Czy ktoś mi może wyjaśnić dlaczego ten serial tak się spier@$%?!?! Od trzeciego sezonu już
zaczynało być nieciekawie a czwarty to jakaś cholerna pomyłka!!! Czy wie ktoś cokolwiek na temat
piątego sezonu??
jestem po pierwszym sezonie i nie wyobtazam sobie tego serialu bez Robert Sheehana, to kluczowa postać. Ciagnie cała fabułę :(
gdy odszedł próbowałam oglądać dalej, ale ten nowy aktor, a raczej jego postać, jest tak bardzo nieśmieszna i (jak dla mnie) żałosna, że po kilku odcinkach przestałam oglądać..
wiesz co się stało? twórcy polecieli na hajs. aktorzy odeszli - nie szkodzi, skończyły się pomysły na scenariusz - nie szkodzi. ważne, że serial dalej ma oglądalność i przynosi zyski. smutne. wolałabym, żeby misfits skończyło się po 2. sezonie i zostawiło w mojej głowie same pozytywne wrażenia. gdyby tak się stało, oceniłabym go na 9 a nie na 6
Ja przestałam oglądać po 3 sezonie. Jak jeszcze mi Kelly wywalili z obsady to już stwierdziłam, że nie oglądam. 3 sezon jeszcze obleciał. Było kilka fajnych odcinków... Rudy się starał, ale oczywiście Nathana żadna postać nie pobije. Ja oceniłam te 3 sezony.
ja np bardzo polubiłam Rudy'ego, troche podobny do Nathana, taka inne wersja... teraz zaczęłam oglądać 4sezon to nie moge sie przyzwyczaić że został tylko Curtis i Rudy ;|
Najlepsze były pierwsze dwa sezony, gdzie ten serial uwielbiałam. Teraz to jakieś nieporozumienie...
serial nie ma wcale takiej dużej oglądalności więc wątpię żeby na hajs lecieli, to stacja kablowa to już w ogóle ;D
ale racja, Kelly już nie ma to i dla mnie serialu nie ma, po prostu trudno się przyzwyczaić do nowych kiedy chciałoby się widzieć jeszcze starych, tak było chociażby w skinsach, bywa ;D
nie oglądałam do końca jeszcze skinsów, ale wiem ze do tego nowego sezonu pare powróciło starych bohaterów ;) moze jeszcze tu coś wymyślą że wrócą, fajnie by było, bo też tęskniłam za Kelly w tym ost. sezonie ;)
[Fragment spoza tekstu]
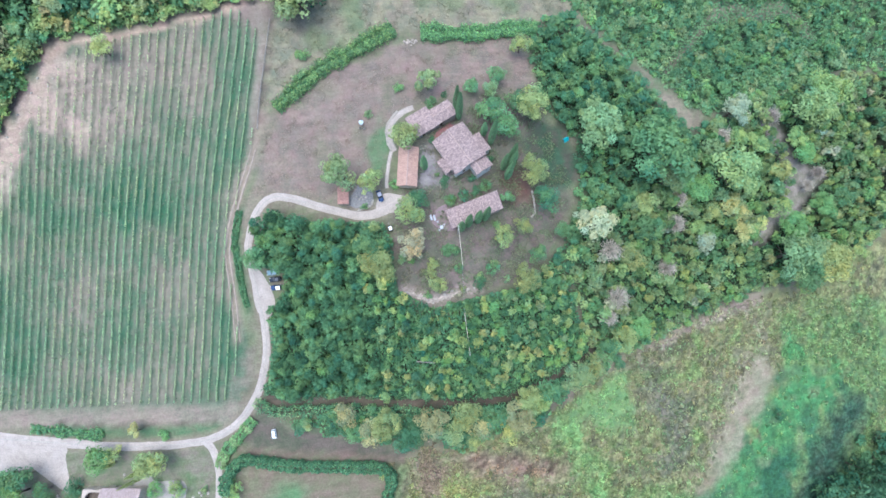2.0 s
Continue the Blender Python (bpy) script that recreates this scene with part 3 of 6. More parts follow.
def build_ground():
    xs, ys = sheet_axis(-215, 250, 1.6), sheet_axis(-195, 235, 1.6)
    X, Y = np.meshgrid(xs, ys)
    x, y = X.ravel(), Y.ravel()
    z = ground_z(x, y) + 0.05 * waves(x, y, 5.0, 3)
    tone, two = np.empty((len(x), 3)), np.empty((len(x), 3))
    rank, rows = np.zeros(len(x)), np.zeros(len(x))
    tone[:], two[:] = (0.107, 0.12, 0.067), (0.131, 0.115, 0.0827)
    wob = 1.3 * waves(x, y, 9.0, 11) + 0.6 * waves(x, y, 3.3, 12)

    def lay(colour, weight, second=None):
        w = np.clip(weight, 0, 1)[:, None]
        w = w * w * (3 - 2 * w)
        second = np.asarray(colour) * 0.8 if second is None else np.asarray(second)
        tone[:] = tone * (1 - w) + np.asarray(colour) * w
        two[:] = two * (1 - w) + second * w

    ragged = 5.5 * waves(x, y, 21.0, 13) + 2.5 * waves(x, y, 7.0, 14)

    def zone(poly, colour, soft=2.0, amount=1.0, wild=0.0, second=None, inset=0.0):
        lay(colour, np.clip((edge_distance(poly, x, y) - inset + wob + wild * ragged) / soft + 0.5, 0, 1) * amount, second)

    def strip(line, width, colour, soft=1.2, amount=1.0, second=None, rough=0.25):
        lay(colour, np.clip((width / 2 - line_distance(line, x, y) + rough * wob) / soft + 0.5, 0, 1) * amount, second)

    def patches(poly, colour, size, seed, level=0.2, amount=1.0, soft=3.0, second=None, crisp=2.2):
        lay(colour, np.clip(edge_distance(poly, x, y) / soft + 0.5, 0, 1) * np.clip((waves(x, y, size, seed) - level) * crisp, 0, 1) * amount, second)

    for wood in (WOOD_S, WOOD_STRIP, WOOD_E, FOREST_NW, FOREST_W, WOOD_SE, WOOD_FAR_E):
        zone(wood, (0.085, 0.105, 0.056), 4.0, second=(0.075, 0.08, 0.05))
        # away from the rim the crowns' shade is in the ground tone
        zone(wood, SHADED_FLOOR, 5.0, inset=4.5)
    zone(RIM, (0.1, 0.125, 0.066), 4.0, second=(0.075, 0.085, 0.05))
    zone(CLEARING, (0.235, 0.2, 0.178), 5.0, 0.9, second=(0.15, 0.145, 0.105))
    zone(SCRUB_NE, (0.0679, 0.1, 0.0515), 4.0)
    for plan in (VALLEY, VALLEY_FAR):
        zone(plan, (0.162, 0.168, 0.072), 4.0, second=(0.108, 0.102, 0.06))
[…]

w sumie mogliby zrobić jak w skinsach odcinki z trzema starymi bohaterami, nawet z samą Kelly, mi wystarczy tyle do szczęścia XD
hej! Przecież to oczywiste, że sezon 3. i 4. nie będą tak dobre, bo oceniacie je przez pryzmat tych pierwszych. Sezony 1. i 2. zawiesiły poprzeczkę wysoko, zatem z psychologicznego punktu widzenia (brzmi pseudointeligentnie) kolejne sezony nigdy nie będą lepsze... Och, starajcie się zmienić punkt widzenia (znów zalatuje tandetą) i przestać myśleć o pierwszych dwóch sezonach oglądając dwa kolejne. Cheers!
Zależy wszystko kto co woli, niektórym moga się podobać dalsze losy, jeśli nowy sezon nie jest dobry (nie przypada do gustu) to zazwyczaj patrzy się na poprzednie żeby porównać. Już pisałam wyżej że mi postać Rudy'ego się podobała chociaż tyle ludzi po nim jeździ i że wolą Nathana ;) więc akurat nie do konta oceniam przez pryzmat ;)
Tak, na 100 % był Curtis i Simon. Ale oglądałam to tak dawno, że dokładnie nie pamiętam.